If our current collections contain most of what actually lived, then the pruning has been notable but modest. But suppose that we have only 10 percent or even only half the true diversity, then the story of decline and restriction among apes is far more pronounced. How can we know how much we have?

One rough indication—about the best we can do at this early stage of knowledge about Miocene primates in Africa—comes from the composition of new collections. Suppose that every time we find new early Miocene apes in Africa, they belong to species already in our collections. After several repetitions (particularly if our collections span a good range of geographies and environments), we might conclude that we have probably sampled a substantial amount of the true bush. But suppose that new sites yield new species most of the time—and that we can mark no real decline in the number of novelties. Then we might conclude that we have sampled only a small part of a much more copious bush—and that the story of decline and shortfall in the empire of apes has been more profound than we realized. Quite an effective antidote to the bias of the ladder and its attendant invitation to human arrogance!
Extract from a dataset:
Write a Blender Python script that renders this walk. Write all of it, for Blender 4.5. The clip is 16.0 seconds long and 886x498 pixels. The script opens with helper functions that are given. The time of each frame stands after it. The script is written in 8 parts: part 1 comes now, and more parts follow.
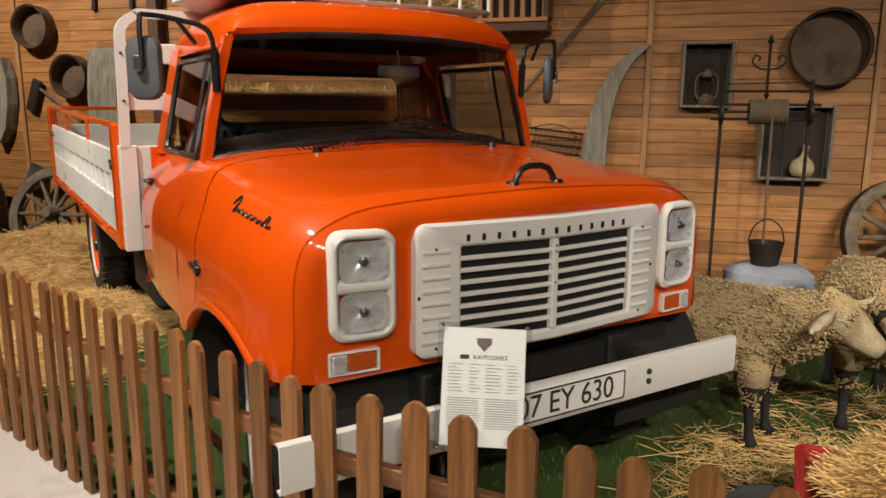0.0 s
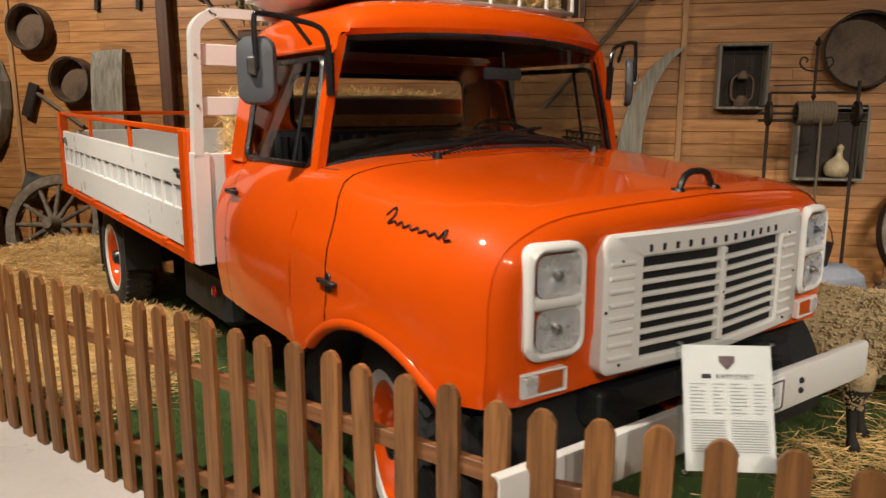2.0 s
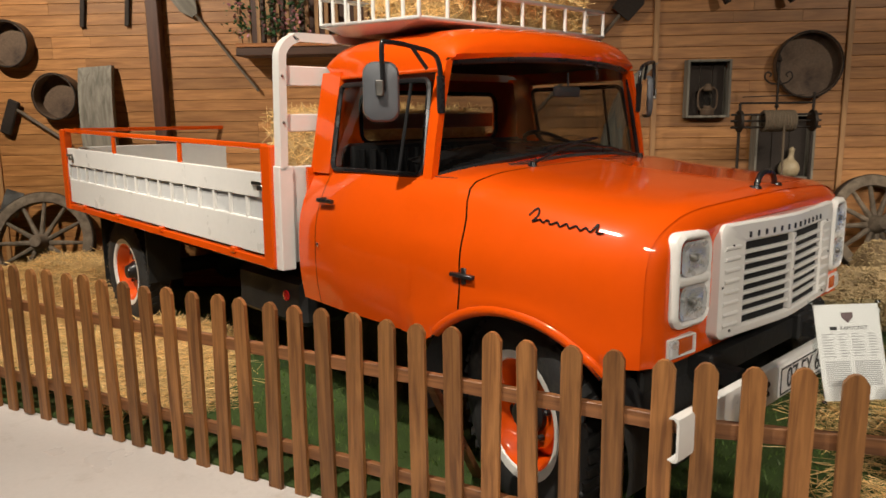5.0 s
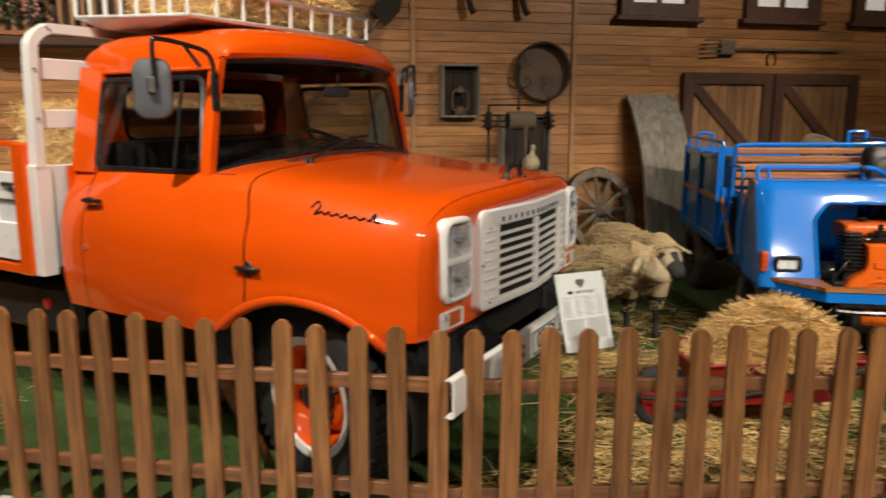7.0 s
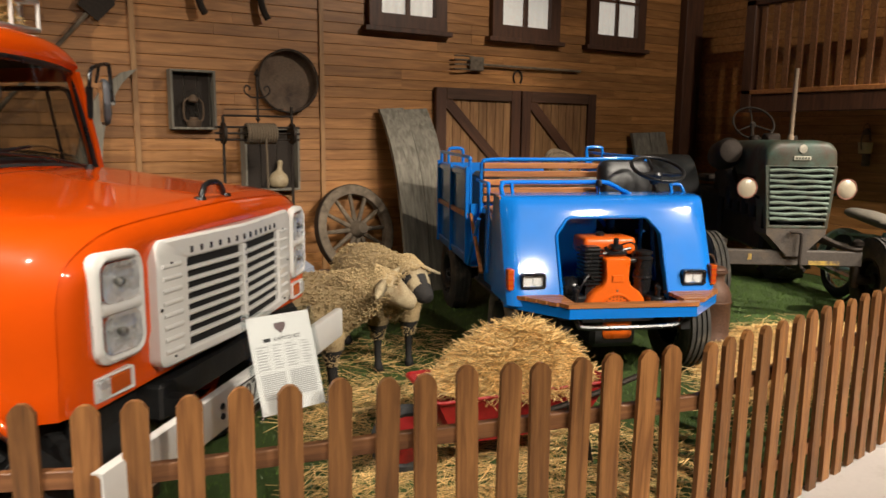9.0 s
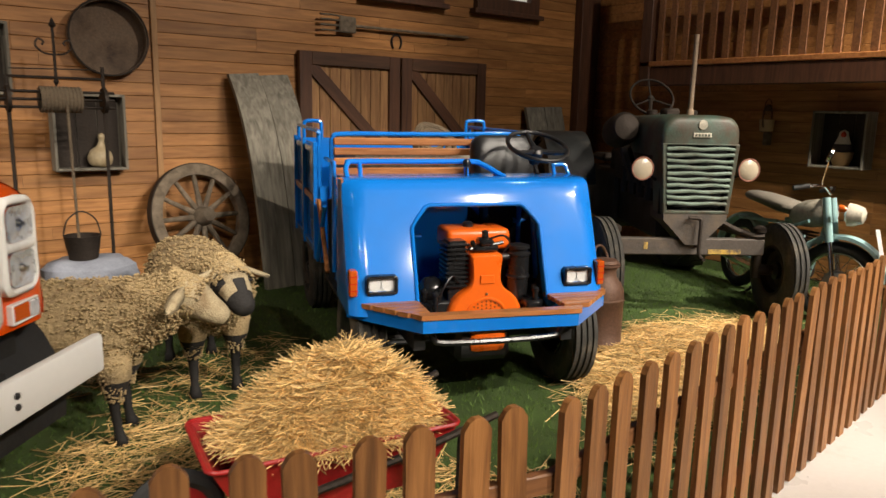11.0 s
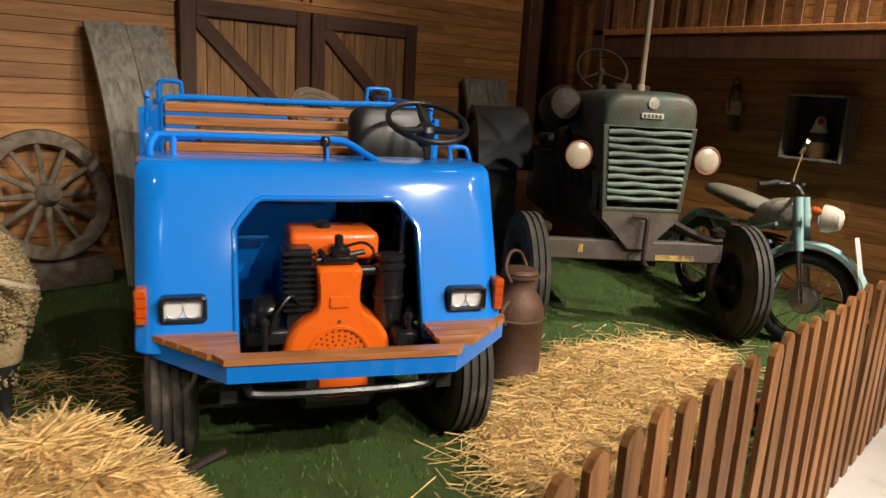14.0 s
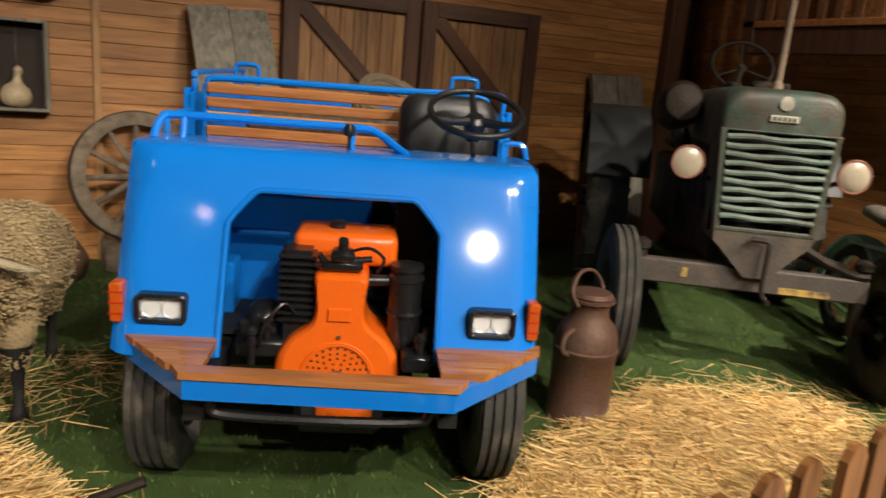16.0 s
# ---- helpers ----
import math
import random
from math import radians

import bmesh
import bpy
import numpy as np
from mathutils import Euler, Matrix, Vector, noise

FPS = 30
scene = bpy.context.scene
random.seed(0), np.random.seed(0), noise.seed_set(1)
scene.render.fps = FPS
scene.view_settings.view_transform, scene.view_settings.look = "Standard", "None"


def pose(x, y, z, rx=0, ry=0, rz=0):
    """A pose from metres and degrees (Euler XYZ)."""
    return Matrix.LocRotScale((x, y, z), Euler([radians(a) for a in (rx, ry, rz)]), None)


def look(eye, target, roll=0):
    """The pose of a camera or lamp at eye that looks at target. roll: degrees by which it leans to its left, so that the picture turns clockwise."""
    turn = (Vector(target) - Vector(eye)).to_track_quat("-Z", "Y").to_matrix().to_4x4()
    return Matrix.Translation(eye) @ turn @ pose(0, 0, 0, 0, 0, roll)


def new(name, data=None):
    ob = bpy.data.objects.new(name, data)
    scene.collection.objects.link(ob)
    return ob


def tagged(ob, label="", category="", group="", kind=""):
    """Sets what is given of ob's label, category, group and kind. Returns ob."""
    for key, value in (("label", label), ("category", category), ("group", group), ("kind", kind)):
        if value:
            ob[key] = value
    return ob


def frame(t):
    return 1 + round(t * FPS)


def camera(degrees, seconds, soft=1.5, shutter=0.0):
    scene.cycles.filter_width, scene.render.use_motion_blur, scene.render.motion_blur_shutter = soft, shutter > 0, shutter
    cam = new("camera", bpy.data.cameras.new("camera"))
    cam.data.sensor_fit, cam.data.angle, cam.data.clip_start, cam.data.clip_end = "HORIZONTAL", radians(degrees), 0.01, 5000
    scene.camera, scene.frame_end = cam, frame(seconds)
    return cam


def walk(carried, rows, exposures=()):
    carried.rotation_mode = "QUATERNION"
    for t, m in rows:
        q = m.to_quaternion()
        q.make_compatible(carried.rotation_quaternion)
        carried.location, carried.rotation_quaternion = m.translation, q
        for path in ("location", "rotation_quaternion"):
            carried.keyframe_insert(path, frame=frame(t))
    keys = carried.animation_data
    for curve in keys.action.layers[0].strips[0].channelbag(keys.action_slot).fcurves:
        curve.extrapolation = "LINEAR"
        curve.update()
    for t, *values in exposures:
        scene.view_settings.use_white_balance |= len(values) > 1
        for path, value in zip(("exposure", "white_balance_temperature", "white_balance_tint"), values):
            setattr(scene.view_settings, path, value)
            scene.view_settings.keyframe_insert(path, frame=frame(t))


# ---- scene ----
cam = camera(62.6, 16.0, soft=1.5, shutter=0.5)
PATH = [
    (0, (0.066, 0.226, 1.506), (-0.456, 2.119, 1.124), 0.3),
    (0.5, (-0.044, 0.192, 1.504), (-0.562, 2.088, 1.131), 0.3),
    (1, (-0.226, 0.159, 1.497), (-0.715, 2.063, 1.131), 0.4),
    (1.5, (-0.395, 0.188, 1.499), (-0.843, 2.102, 1.128), 0.2),
    (2, (-0.595, 0.195, 1.511), (-0.99, 2.119, 1.135), -0.0),
    (2.5, (-0.823, 0.13, 1.523), (-1.159, 2.065, 1.141), -0.3),
    (3, (-1.004, 0.092, 1.519), (-1.287, 2.036, 1.142), -0.9),
    (5.5, (-1.37, -0.39, 1.554), (-1.423, 1.578, 1.2), -0.6),
    (6, (-1.426, -0.466, 1.563), (-1.343, 1.499, 1.199), -0.6),
    (6.5, (-1.444, -0.501, 1.557), (-1.172, 1.445, 1.185), -0.5),
    (7, (-1.394, -0.481, 1.547), (-0.903, 1.423, 1.182), -0.1),
    (7.5, (-1.306, -0.458, 1.548), (-0.621, 1.389, 1.2), 0.3),
    (8, (-1.188, -0.402, 1.541), (-0.342, 1.381, 1.214), 0.6),
    (8.5, (-1.083, -0.291, 1.518), (-0.124, 1.436, 1.206), 0.6),
    (9, (-0.954, -0.125, 1.51), (0.081, 1.557, 1.194), 0.6),
    (9.5, (-0.774, 0.012, 1.485), (0.322, 1.653, 1.162), 0.7),
    (10, (-0.544, 0.118, 1.477), (0.605, 1.721, 1.141), 0.8),
    (12.5, (0.269, 0.684, 1.448), (1.533, 2.176, 1.028), 2.1),
    (13, (0.417, 0.732, 1.452), (1.689, 2.213, 1.021), 2.4),
    (13.5, (0.623, 0.759, 1.444), (1.9, 2.236, 1.011), 2.8),
    (14, (0.825, 0.818, 1.434), (2.091, 2.304, 1.001), 3.3),
    (14.5, (1.023, 0.853, 1.433), (2.275, 2.355, 1.012), 3.6),
    (15, (1.217, 0.831, 1.434), (2.378, 2.401, 1.002), 4.1),
    (15.5, (1.36, 0.858, 1.418), (2.442, 2.478, 0.967), 4.9),
    (16, (1.456, 0.92, 1.406), (2.36, 2.643, 0.946), 4.8),
]
walk(cam, [(t, look(eye, target, roll)) for t, eye, target, roll in PATH], [(0, -0.1), (6.5, -0.1), (9, 0.12), (10, 0.16), (13, 0.02), (16, -0.08)])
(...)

In other words, we are seeking, as my colleague David Pilbeam, our leading student of fossil apes, said to me, “an asymptote” in the discovery of new apes. An asymptote is a limiting value approached by one variable of a curve as the other variable (often time or number of trials) increases towards infinity. When further collecting of fossils only yields more specimens of the same species, we have probably reached the asymptote in recoverable kinds of apes. We also reach asymptotes fairly quickly in training cats or cajoling children and should learn to recognize both the subtle point of diminishing returns and the actual asymptote not much further down the line.

An exciting discovery about the history of Miocene apes has recently furnished our best evidence that we have not yet come near the asymptote of the early bush of apes. This discovery provides the strongest possible evidence for an even greater intensity of life’s little joke in our own evolution. The bush was bushier, the later decline in diversity more profound. We do not yet know the true extent of the initial success of apery.
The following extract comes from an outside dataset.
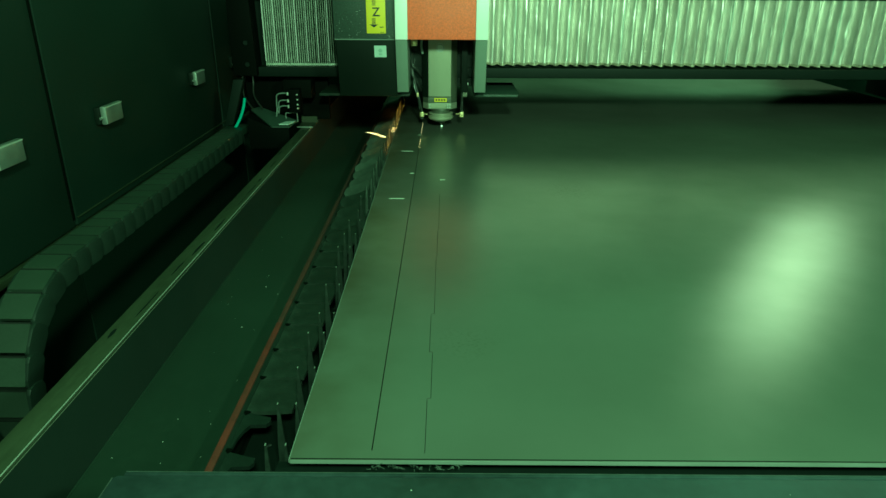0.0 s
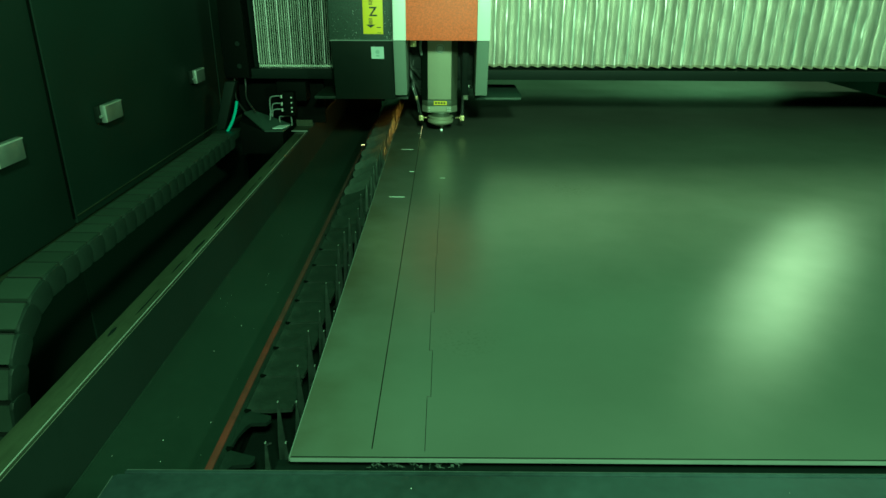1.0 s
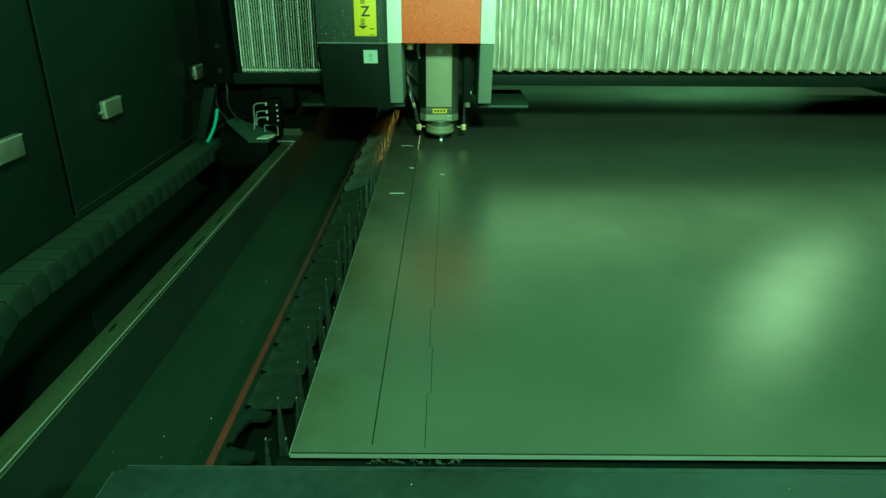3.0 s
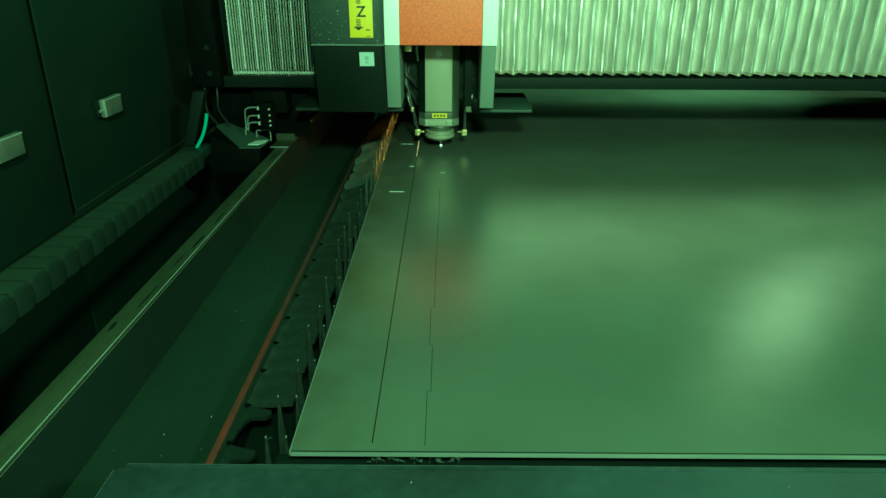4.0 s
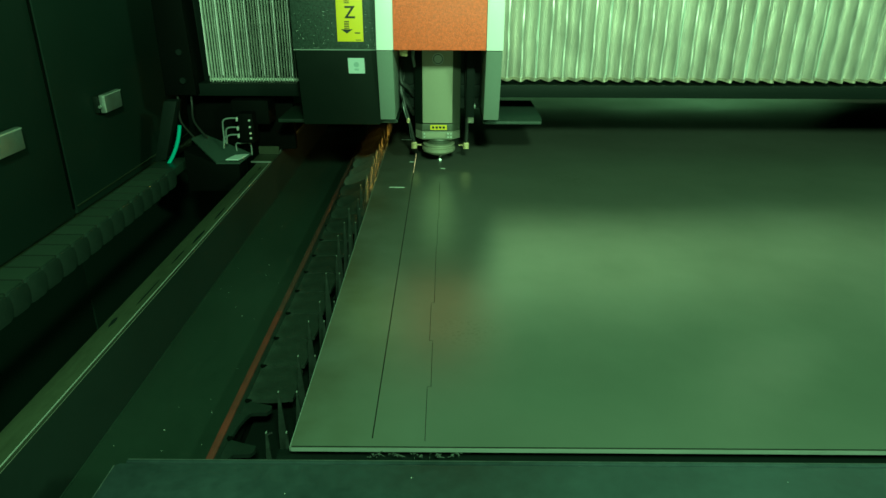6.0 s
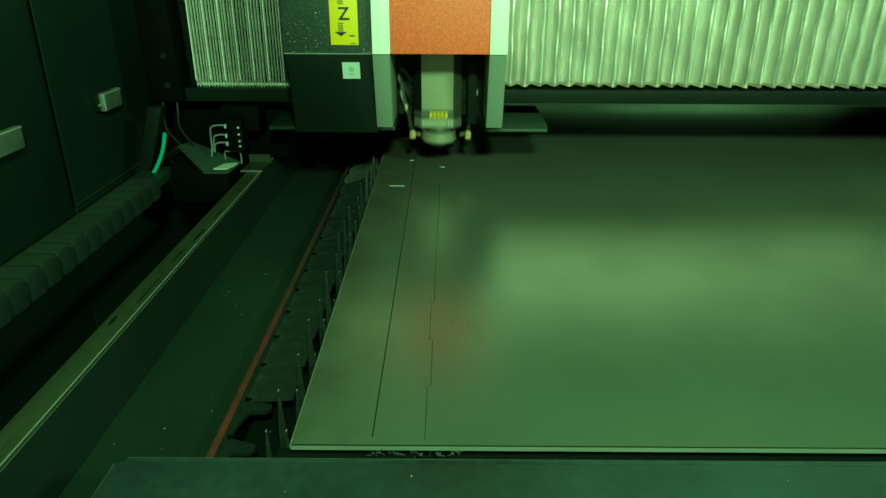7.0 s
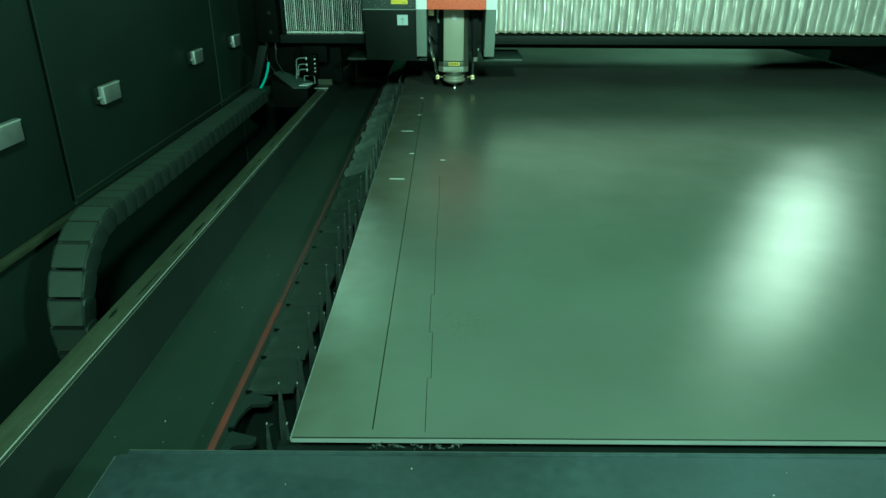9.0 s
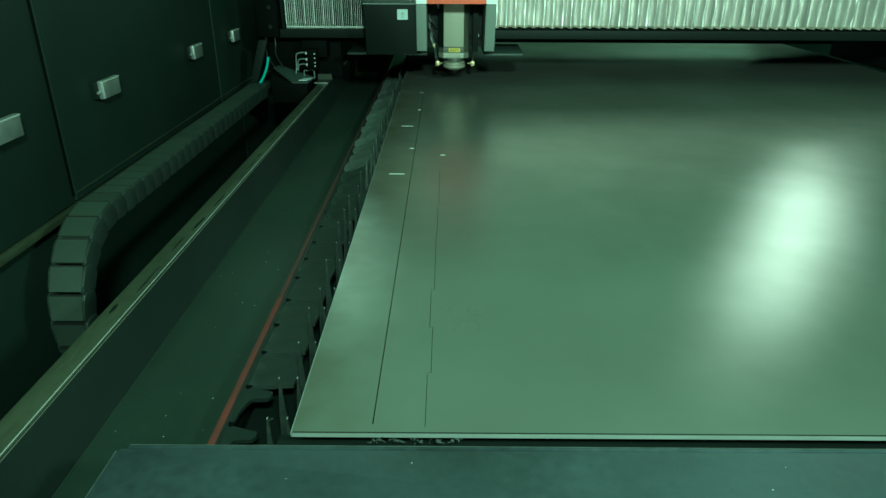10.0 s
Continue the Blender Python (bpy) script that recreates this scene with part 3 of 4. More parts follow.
# ---- the gantry; its origin runs with the cutting point ----
def bellows(name, parent, x0, x1, pitch, depth, z0, z1, rod_every, outline, fabric, rod=0.0016, valley_shade=None):
    """Folded cover: rounded ridges that lean to one side, with a bright rod every few folds."""
    b = tagged(new(name), "silver folded bellows cover")
    b.parent = parent
    n = max(1, round((x1 - x0) / pitch))
    pitch = (x1 - x0) / n
    rng = random.Random(3)
    bm = bmesh.new()
    rows = []
    levels = [z0, z0 + 0.004, z0 + 0.009] + [z0 + 0.009 + (z1 - z0 - 0.009) * k / 8 for k in range(1, 9)]
    cols = []
    for i in range(n):
        wob, slip, lean = rng.uniform(0.85, 1.12), rng.uniform(-0.035, 0.035), rng.uniform(0.9, 1.1)
        for u, d in outline:
            cols.append((x0 + (i + (u * lean if 0 < u < 0.6 else u) + (slip if u > 0 else 0)) * pitch, d * depth * wob, i))
    cols.append((x1, 0.0, n))
    for k, z in enumerate(levels):
        rows.append([bm.verts.new((x + 0.02 * pitch * math.sin(k * 1.1 + i), 0.05 + d * (1 + 0.08 * math.sin(k * 1.7 + i * 2.1)),
                                   z - (0.004 * (-d / depth) if k == 0 else 0))) for x, d, i in cols])
    hem = bmesh.new()
    for k, (a, c) in enumerate(zip(rows, rows[1:])):
        for i in range(len(a) - 1):
            if k < 2:
                hem.faces.new([hem.verts.new(v.co) for v in (a[i], a[i + 1], c[i + 1], c[i])])
            else:
                face = bm.faces.new((a[i], a[i + 1], c[i + 1], c[i]))
                # shade in the fold valleys is painted with a black second material
                face.material_index = 1 if valley_shade and cols[i][1] > -0.1 * depth and cols[i + 1][1] > -0.1 * depth else 0
    bmesh.ops.remove_doubles(hem, verts=hem.verts[:], dist=0.00001)
    for v in [v for v in bm.verts if not v.link_faces]:
        bm.verts.remove(v)
    cloth = part("fabric", bm, fabric, b, smooth=True)
    if valley_shade:
        cloth.data.materials.append(valley_shade)
    part("hem", hem, fabric if valley_shade else HEM, b, "stained lower hem", smooth=True)
    for i in range(0, n, rod_every):
        x = x0 + (i + 0.55) * pitch
        block("fold_rod", WHITE if valley_shade else STITCH, b, x - rod, x + rod, 0.05 - depth * 1.1 - 0.0015, 0.05 - depth * 0.95, z0 + 0.02, z1, label="bright stiffening rod")
    return b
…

In January 1986, I spent a week with Richard Leakey at his field camp on early Miocene sediments near the western shore of Lake Turkana in Africa’s Great Rift Valley. Little vegetation obscures the geology of this arid region, and naked sediments stretch for miles, their eroding fossils littering the surface.

The data on genetic differences between chimps and humans suggest that our twig on the bush of apes last shared a common ancestor with chimps some 5 to 8 million years ago; in other words, the human lineage has been entirely on its own only for this short stretch of geological time. The oldest human fossils are less than 4 million years old, and we do not know which branch on the copious bush of apes budded off the twig that led to our lineage. (In fact, except for the link of Asian
Sivapithecus
to the modern orangutan, we cannot trace any fossil ape to any living species. Paleontologists have abandoned the once popular notion that
Ramapithecus
might be a source of human ancestry.) Thus, sediments between 4 and 10 million years in age are potential guardians of the Holy Grail of human evolution—the period when our lineage began its separate end run to later domination and a time for which no fossil evidence exists at all.